O governo se sente confortável para, ignorando até mesmo as pressões dos EUA, ampliar os assentamentos e relegar as conversações de paz ao limbo.

Que ultrarreligiosos e imigrantes soviéticos tenham essa posição é até certo ponto esperado. A mudança que mais me assustou nesses 35 anos foi que, mesmo para os israelenses laicos com simpatias pela esquerda, a situação dos palestinos deixou de ser uma preocupação.

Após as várias intifadas e os atentados dos anos 90, os palestinos foram aos poucos deixando de ser uma presença em Israel. Com a construção dos muros e cercas e as crescentes dificuldades para conseguir emprego, os palestinos sumiram do mapa mental dos israelenses.

É claro que eles e os israelenses nunca se amaram, mas os dois lados ao menos se reconheciam como pessoas. É isso que parece ter acabado. Eles hoje são apenas inimigos abstratos.

Outro sinal da erosão de confiança são as caronas. No início dos anos 80, a carona era uma instituição. Você não precisava tomar um ônibus para viajar pelo país. Bastava estender o dedão.

Em 1987, contudo, após o sequestro de um soldado israelense pelo Hamas (os palestinos haviam se fantasiado de judeus ortodoxos), o Exército proibiu militares de pedir carona e a prática foi declinando.
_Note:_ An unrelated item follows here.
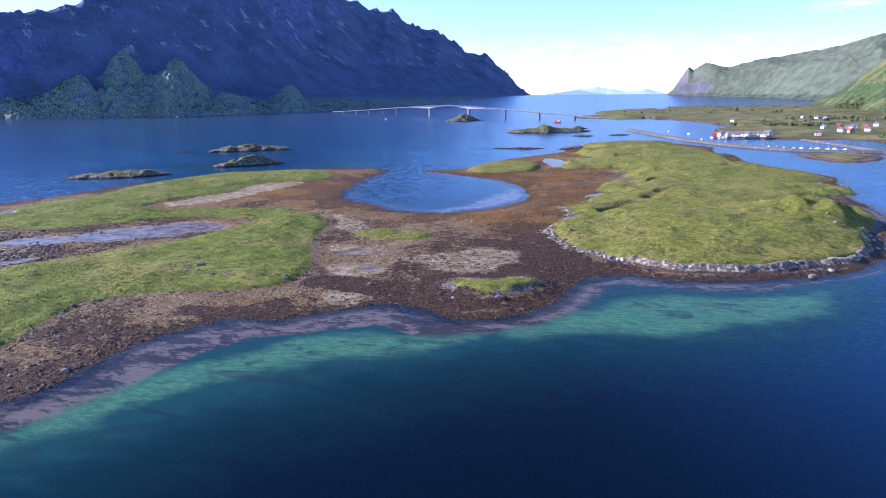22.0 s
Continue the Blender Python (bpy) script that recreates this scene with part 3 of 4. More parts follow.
def make_slope(name, rock, turf, wood, treeline, bare, size=1.0, slabs=0.0, grit=1.0, scars=0.0):
    """A mountain side: rock where it is steep, turf where it is not, scrub and woods low down."""
    m, nt, out = blank(name)
    up, z = upness(nt), height_of(nt)
    a, b, c = grain(nt, 0.006 / size, 6, 0.62), grain(nt, 0.028 / size, 6, 0.65, None, 0.5), grain(nt, 0.13 / size, 5, 0.65)
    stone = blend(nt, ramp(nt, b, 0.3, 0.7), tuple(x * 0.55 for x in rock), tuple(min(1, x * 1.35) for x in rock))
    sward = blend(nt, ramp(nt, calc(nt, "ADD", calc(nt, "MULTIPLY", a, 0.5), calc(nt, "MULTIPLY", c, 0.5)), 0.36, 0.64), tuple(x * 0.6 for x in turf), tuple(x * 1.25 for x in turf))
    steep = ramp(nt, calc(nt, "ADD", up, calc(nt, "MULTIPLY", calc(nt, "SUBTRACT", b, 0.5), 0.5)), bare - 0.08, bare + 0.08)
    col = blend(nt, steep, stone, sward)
    if slabs:
        bald = calc(nt, "MULTIPLY", ramp(nt, calc(nt, "ADD", grain(nt, 0.0065, 5, 0.6, None, 0.8), calc(nt, "MULTIPLY", calc(nt, "SUBTRACT", c, 0.5), 0.12)), 0.50, 0.58, 0.0, 0.8), ramp(nt, z, slabs * 0.8, slabs * 1.1))
        col = blend(nt, bald, col, blend(nt, ramp(nt, c, 0.3, 0.7), tuple(x * 0.8 for x in rock), tuple(x * 1.3 for x in rock)))
    if scars:
        # pale bare rock in upright streaks on the steepest faces
        drawn = grain(nt, 0.010, 5, 0.66, place_of(nt, (1.8, 1.8, 0.36)), 0.3)
        fresh = calc(nt, "MULTIPLY", ramp(nt, calc(nt, "ADD", drawn, calc(nt, "MULTIPLY", calc(nt, "SUBTRACT", c, 0.5), 0.22)), 0.60, 0.64, 0.0, scars), ramp(nt, z, 170, 240))
        col = blend(nt, fresh, col, blend(nt, ramp(nt, c, 0.3, 0.7), (0.14, 0.14, 0.18), (0.40, 0.39, 0.42)))
    low = ramp(nt, calc(nt, "ADD", z, calc(nt, "MULTIPLY", calc(nt, "SUBTRACT", a, 0.5), treeline * 0.9)), treeline * 0.35, treeline * 1.05, 1.0, 0.0)
    low = calc(nt, "MAXIMUM", low, attr(nt, "scree"))
    grove = blend(nt, ramp(nt, c, 0.35, 0.65), tuple(x * 0.45 for x in wood), tuple(x * 1.3 for x in wood))
    col = blend(nt, calc(nt, "MULTIPLY", low, ramp(nt, b, 0.28, 0.56)), col, grove)
    surface(nt, out, col, 0.95, relief(nt, calc(nt, "ADD", b, calc(nt, "MULTIPLY", c, 0.6)), grit, 9.0 * size), spec=0.1)
    return m


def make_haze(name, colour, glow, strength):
    """Far land, a plain backdrop: miles of haze put into colour and glow."""
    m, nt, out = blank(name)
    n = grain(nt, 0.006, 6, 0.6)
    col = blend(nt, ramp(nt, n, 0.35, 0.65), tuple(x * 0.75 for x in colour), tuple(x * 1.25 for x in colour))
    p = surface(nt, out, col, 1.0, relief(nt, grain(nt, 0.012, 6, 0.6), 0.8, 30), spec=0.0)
    # the emission is painted haze; these slopes are no light source
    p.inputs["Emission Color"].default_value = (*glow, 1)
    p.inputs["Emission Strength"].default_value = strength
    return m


GROUND, WATER = make_ground(), make_water()
# haze painted into the base colours: blue rock and turf, lightened scrub
HAZED_CRAG = make_slope("hazy_blue_crag", (0.106, 0.128, 0.252), (0.090, 0.118, 0.186), (0.190, 0.248, 0.172), 56, 0.60, 0.7, 0.0, 0.6, 0.8)
GREEN_FELL = make_slope("green_fell", (0.310, 0.272, 0.225), (0.158, 0.158, 0.060), (0.046, 0.078, 0.030), 200, 0.56, 1.0, 250, 0.5)
# this rock colour carries some bluish haze of the distance as well
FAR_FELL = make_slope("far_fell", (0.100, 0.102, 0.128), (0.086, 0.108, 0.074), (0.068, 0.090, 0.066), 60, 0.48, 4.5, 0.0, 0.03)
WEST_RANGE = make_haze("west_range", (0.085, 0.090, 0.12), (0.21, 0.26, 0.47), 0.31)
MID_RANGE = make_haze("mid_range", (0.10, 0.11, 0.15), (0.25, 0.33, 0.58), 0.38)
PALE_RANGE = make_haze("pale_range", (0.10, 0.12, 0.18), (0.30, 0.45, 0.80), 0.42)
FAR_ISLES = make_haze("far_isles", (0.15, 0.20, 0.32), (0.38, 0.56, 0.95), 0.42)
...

Outros hábitos mudaram para melhor. Os israelenses, por inspiração bíblica, descansam no shabbat, que vai do final da tarde de sexta-feira ao final da tarde de sábado. Os mais religiosos não executam nenhuma atividade que possa ser interpretada como trabalho, o que inclui ligar o fogão, apertar o botão do elevador, utilizar veículos etc. No que é ainda mais bizarro, querem impor as restrições a quem não é religioso.

Nos anos 80, uma cidade um pouco mais observante, como Jerusalém, se tornava um deserto no shabbat. Comer exigia uma visita à parte árabe da cidade. Hoje não é mais assim. Jerusalém já conta com restaurantes como o Zuni, que abrem 24 horas, sete dias por semana, e, mais incrível ainda, servem carne de porco. Deliciosa, por sinal.

Nem tudo, porém, é mudança neste vale de lágrimas. Não observei nenhuma mudança no deserto da Judeia. Ele continua igualzinho era 35 anos atrás.

O jornalista viajou a convite do Ministério de Turismo de Israel e da rede Hilton.